The drafting of 716(d) raises another set of interpretive problems specific to foreign banks. As noted above, the definition of "Federal assistance" includes "advances from any Federal Reserve credit facility or discount window". The exception allowing banks to continue swaps activity related to hedging and "traditional bank activities" (as described by the cross-reference to paragraph seven of 12 U.S.C. § 24), however, only applies to "insured depository institution[s]", raising the question of whether U.S. branches of foreign banks (that, viewed as a whole, are swaps entities) may continue to access the Federal Reserve discount window. We believe that this might be an unintended consequence of the drafting of 716(d) because the House-Senate Conference did not discuss the impact of the provision extraterritorially and did not distinguish between foreign and domestic banks when referring to the "business of banking" and the desire to remove "risky" swaps from federal assistance. Future rulemaking or corrective legislation might clarify the impact on U.S. branches of foreign banks by deleting the reference to the Federal Reserve discount window in the definition of "Federal assistance" or by amending Section 716(d) so that it applies to both U.S. branches of foreign banks as well as insured depository institutions.
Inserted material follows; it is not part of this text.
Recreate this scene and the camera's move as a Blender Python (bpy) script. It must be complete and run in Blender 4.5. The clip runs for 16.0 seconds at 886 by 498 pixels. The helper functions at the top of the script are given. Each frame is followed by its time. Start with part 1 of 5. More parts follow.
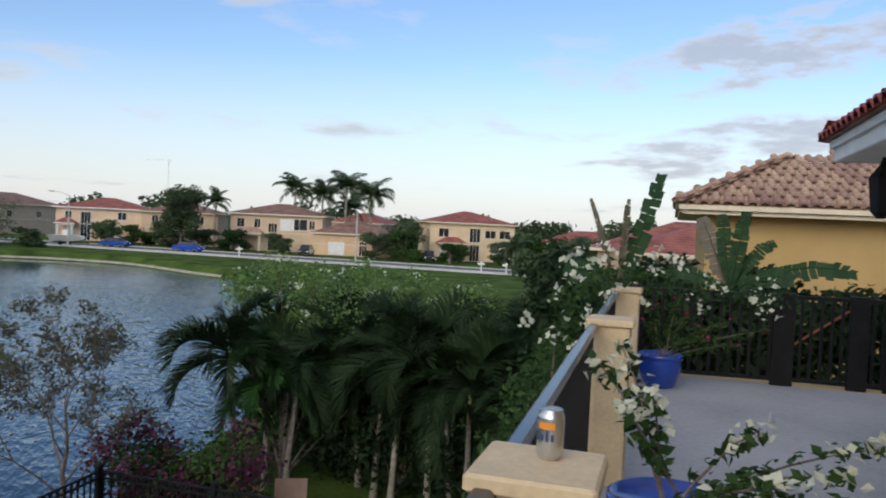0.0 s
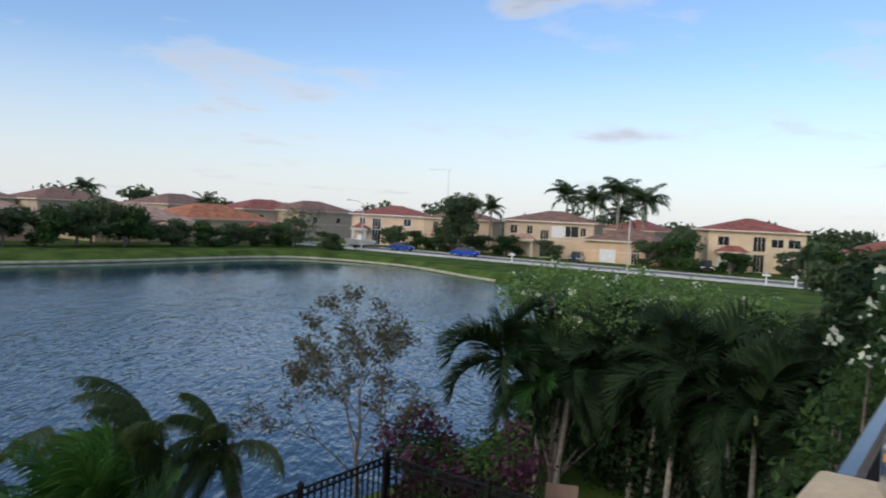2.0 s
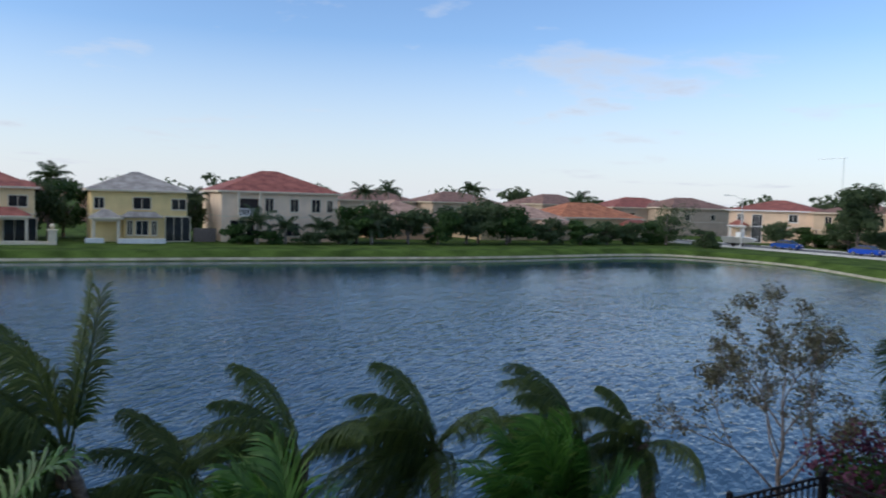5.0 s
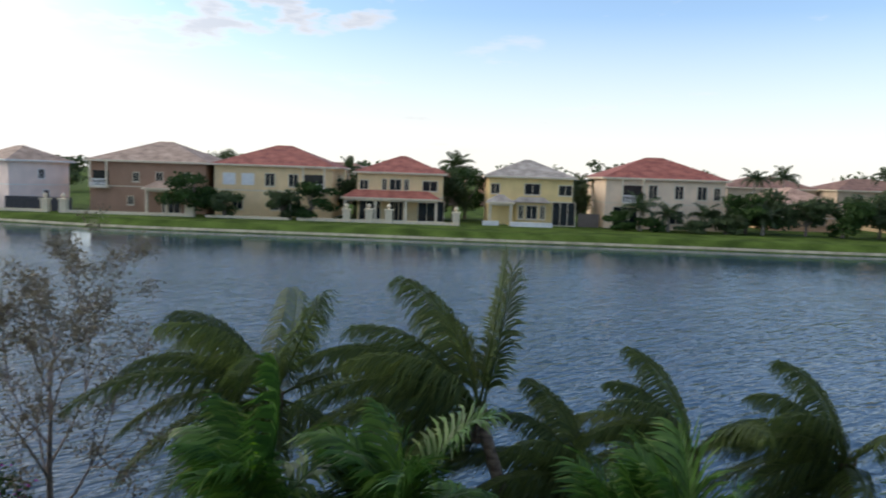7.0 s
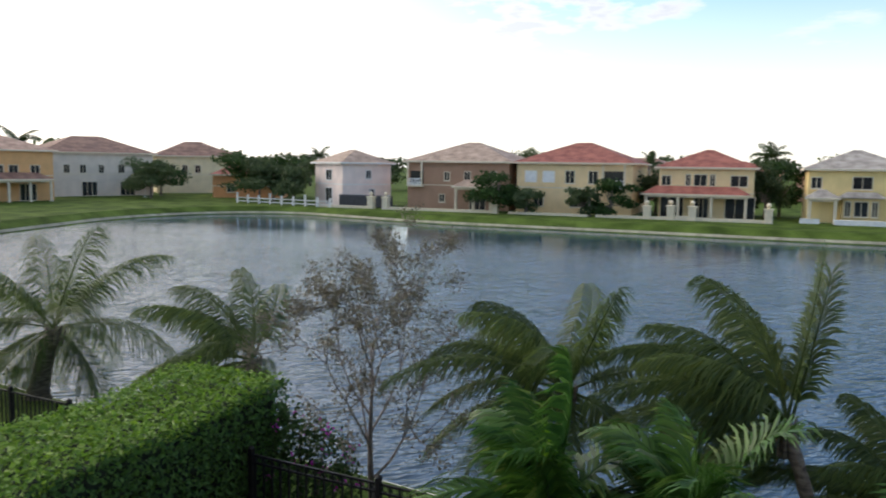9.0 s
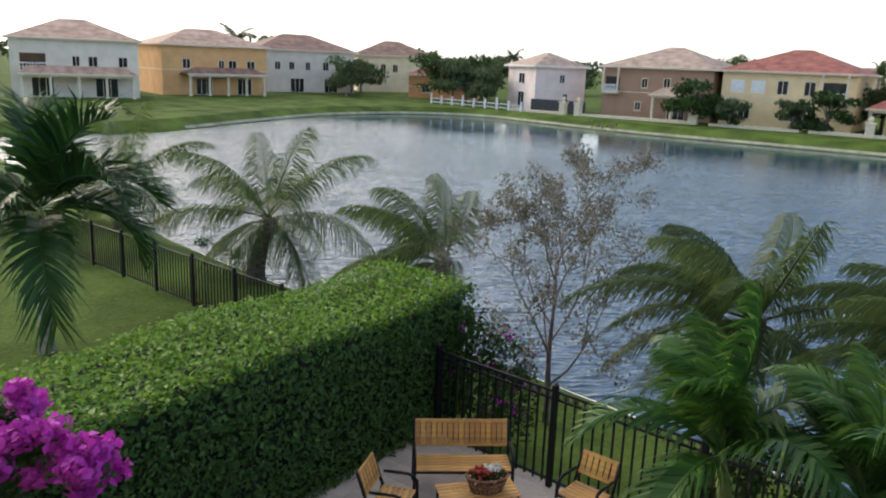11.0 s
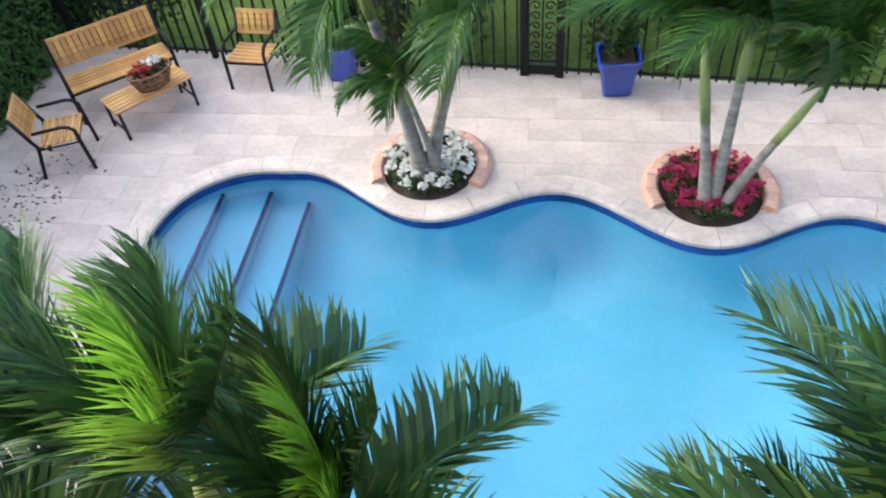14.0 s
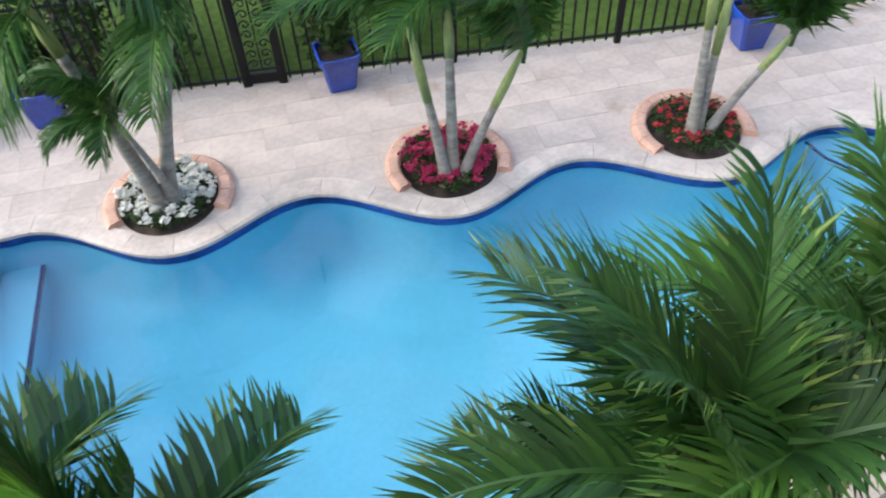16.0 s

Finally, we note that the Board, the OCC, the CFTC and the SEC will each have input in determining rules and regulations relating to the interpretation of the Push-Out Provision. The Administration will be appointing a new Comptroller of the Currency in July; the job description will likely include addressing some of the ambiguities and definitional lacunae highlighted above.
* Long term as opposed to short term, since short term positions might be subject to the Volcker Rule prohibition of trading as a principal for the trading account of a banking entity.